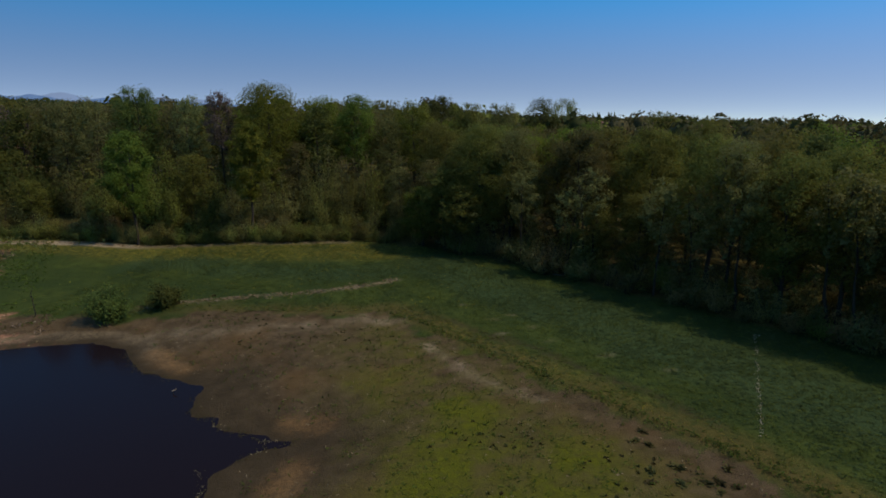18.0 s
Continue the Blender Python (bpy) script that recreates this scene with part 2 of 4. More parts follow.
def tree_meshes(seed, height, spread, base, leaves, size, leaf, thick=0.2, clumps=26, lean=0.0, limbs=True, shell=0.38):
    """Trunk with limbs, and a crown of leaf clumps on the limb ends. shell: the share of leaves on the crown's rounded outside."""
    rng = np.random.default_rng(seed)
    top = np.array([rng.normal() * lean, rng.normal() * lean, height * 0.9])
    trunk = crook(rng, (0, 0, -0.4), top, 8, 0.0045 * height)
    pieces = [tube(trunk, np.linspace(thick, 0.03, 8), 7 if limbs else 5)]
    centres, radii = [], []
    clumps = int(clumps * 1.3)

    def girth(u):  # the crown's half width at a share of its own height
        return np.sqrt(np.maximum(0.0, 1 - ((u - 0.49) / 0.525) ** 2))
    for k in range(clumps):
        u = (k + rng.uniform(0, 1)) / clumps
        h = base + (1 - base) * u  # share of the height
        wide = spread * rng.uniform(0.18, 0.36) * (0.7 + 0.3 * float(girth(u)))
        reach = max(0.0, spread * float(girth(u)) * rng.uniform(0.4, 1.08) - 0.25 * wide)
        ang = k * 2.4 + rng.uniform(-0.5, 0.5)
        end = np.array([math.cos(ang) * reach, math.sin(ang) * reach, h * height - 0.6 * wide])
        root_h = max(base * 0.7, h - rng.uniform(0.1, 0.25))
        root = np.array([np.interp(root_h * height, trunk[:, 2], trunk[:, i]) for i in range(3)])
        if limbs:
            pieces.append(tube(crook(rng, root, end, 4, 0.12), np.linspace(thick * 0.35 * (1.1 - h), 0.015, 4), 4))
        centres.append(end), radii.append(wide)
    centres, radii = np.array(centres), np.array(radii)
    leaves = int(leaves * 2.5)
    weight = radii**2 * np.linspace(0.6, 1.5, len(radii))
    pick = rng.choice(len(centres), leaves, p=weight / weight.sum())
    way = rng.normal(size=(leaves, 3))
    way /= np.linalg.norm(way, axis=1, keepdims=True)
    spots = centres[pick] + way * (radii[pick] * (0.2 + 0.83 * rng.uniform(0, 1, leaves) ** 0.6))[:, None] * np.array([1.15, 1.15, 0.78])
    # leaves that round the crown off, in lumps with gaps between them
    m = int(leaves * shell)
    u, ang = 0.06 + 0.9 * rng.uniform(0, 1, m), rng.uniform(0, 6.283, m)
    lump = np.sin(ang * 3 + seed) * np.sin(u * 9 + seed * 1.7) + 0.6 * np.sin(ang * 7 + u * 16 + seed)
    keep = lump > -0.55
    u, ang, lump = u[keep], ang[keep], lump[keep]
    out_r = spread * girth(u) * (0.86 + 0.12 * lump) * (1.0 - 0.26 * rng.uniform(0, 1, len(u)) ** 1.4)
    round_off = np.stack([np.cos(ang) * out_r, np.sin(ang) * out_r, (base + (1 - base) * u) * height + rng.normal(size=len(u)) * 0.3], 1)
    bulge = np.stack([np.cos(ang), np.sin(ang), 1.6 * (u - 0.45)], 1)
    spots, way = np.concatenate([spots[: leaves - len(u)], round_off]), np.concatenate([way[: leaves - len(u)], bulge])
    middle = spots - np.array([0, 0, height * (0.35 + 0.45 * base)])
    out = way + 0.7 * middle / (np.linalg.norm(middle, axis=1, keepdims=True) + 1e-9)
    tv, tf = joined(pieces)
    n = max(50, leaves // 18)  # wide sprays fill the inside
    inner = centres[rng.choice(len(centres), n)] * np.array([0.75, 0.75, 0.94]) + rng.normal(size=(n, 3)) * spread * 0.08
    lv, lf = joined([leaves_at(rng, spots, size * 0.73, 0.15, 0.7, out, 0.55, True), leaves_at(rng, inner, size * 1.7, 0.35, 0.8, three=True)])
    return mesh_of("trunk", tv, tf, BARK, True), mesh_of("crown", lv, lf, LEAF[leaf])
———
Goal of the exercise:
Reproduce the data word for word, excluding its pictures.

Correct result:
18.0 s
Continue the Blender Python (bpy) script that recreates this scene with part 2 of 4. More parts follow.
def tree_meshes(seed, height, spread, base, leaves, size, leaf, thick=0.2, clumps=26, lean=0.0, limbs=True, shell=0.38):
    """Trunk with limbs, and a crown of leaf clumps on the limb ends. shell: the share of leaves on the crown's rounded outside."""
    rng = np.random.default_rng(seed)
    top = np.array([rng.normal() * lean, rng.normal() * lean, height * 0.9])
    trunk = crook(rng, (0, 0, -0.4), top, 8, 0.0045 * height)
    pieces = [tube(trunk, np.linspace(thick, 0.03, 8), 7 if limbs else 5)]
    centres, radii = [], []
    clumps = int(clumps * 1.3)

    def girth(u):  # the crown's half width at a share of its own height
        return np.sqrt(np.maximum(0.0, 1 - ((u - 0.49) / 0.525) ** 2))
    for k in range(clumps):
        u = (k + rng.uniform(0, 1)) / clumps
        h = base + (1 - base) * u  # share of the height
        wide = spread * rng.uniform(0.18, 0.36) * (0.7 + 0.3 * float(girth(u)))
        reach = max(0.0, spread * float(girth(u)) * rng.uniform(0.4, 1.08) - 0.25 * wide)
        ang = k * 2.4 + rng.uniform(-0.5, 0.5)
        end = np.array([math.cos(ang) * reach, math.sin(ang) * reach, h * height - 0.6 * wide])
        root_h = max(base * 0.7, h - rng.uniform(0.1, 0.25))
        root = np.array([np.interp(root_h * height, trunk[:, 2], trunk[:, i]) for i in range(3)])
        if limbs:
            pieces.append(tube(crook(rng, root, end, 4, 0.12), np.linspace(thick * 0.35 * (1.1 - h), 0.015, 4), 4))
        centres.append(end), radii.append(wide)
    centres, radii = np.array(centres), np.array(radii)
    leaves = int(leaves * 2.5)
    weight = radii**2 * np.linspace(0.6, 1.5, len(radii))
    pick = rng.choice(len(centres), leaves, p=weight / weight.sum())
    way = rng.normal(size=(leaves, 3))
    way /= np.linalg.norm(way, axis=1, keepdims=True)
    spots = centres[pick] + way * (radii[pick] * (0.2 + 0.83 * rng.uniform(0, 1, leaves) ** 0.6))[:, None] * np.array([1.15, 1.15, 0.78])
    # leaves that round the crown off, in lumps with gaps between them
    m = int(leaves * shell)
    u, ang = 0.06 + 0.9 * rng.uniform(0, 1, m), rng.uniform(0, 6.283, m)
    lump = np.sin(ang * 3 + seed) * np.sin(u * 9 + seed * 1.7) + 0.6 * np.sin(ang * 7 + u * 16 + seed)
    keep = lump > -0.55
    u, ang, lump = u[keep], ang[keep], lump[keep]
    out_r = spread * girth(u) * (0.86 + 0.12 * lump) * (1.0 - 0.26 * rng.uniform(0, 1, len(u)) ** 1.4)
    round_off = np.stack([np.cos(ang) * out_r, np.sin(ang) * out_r, (base + (1 - base) * u) * height + rng.normal(size=len(u)) * 0.3], 1)
    bulge = np.stack([np.cos(ang), np.sin(ang), 1.6 * (u - 0.45)], 1)
    spots, way = np.concatenate([spots[: leaves - len(u)], round_off]), np.concatenate([way[: leaves - len(u)], bulge])
    middle = spots - np.array([0, 0, height * (0.35 + 0.45 * base)])
    out = way + 0.7 * middle / (np.linalg.norm(middle, axis=1, keepdims=True) + 1e-9)
    tv, tf = joined(pieces)
    n = max(50, leaves // 18)  # wide sprays fill the inside
    inner = centres[rng.choice(len(centres), n)] * np.array([0.75, 0.75, 0.94]) + rng.normal(size=(n, 3)) * spread * 0.08
    lv, lf = joined([leaves_at(rng, spots, size * 0.73, 0.15, 0.7, out, 0.55, True), leaves_at(rng, inner, size * 1.7, 0.35, 0.8, three=True)])
    return mesh_of("trunk", tv, tf, BARK, True), mesh_of("crown", lv, lf, LEAF[leaf])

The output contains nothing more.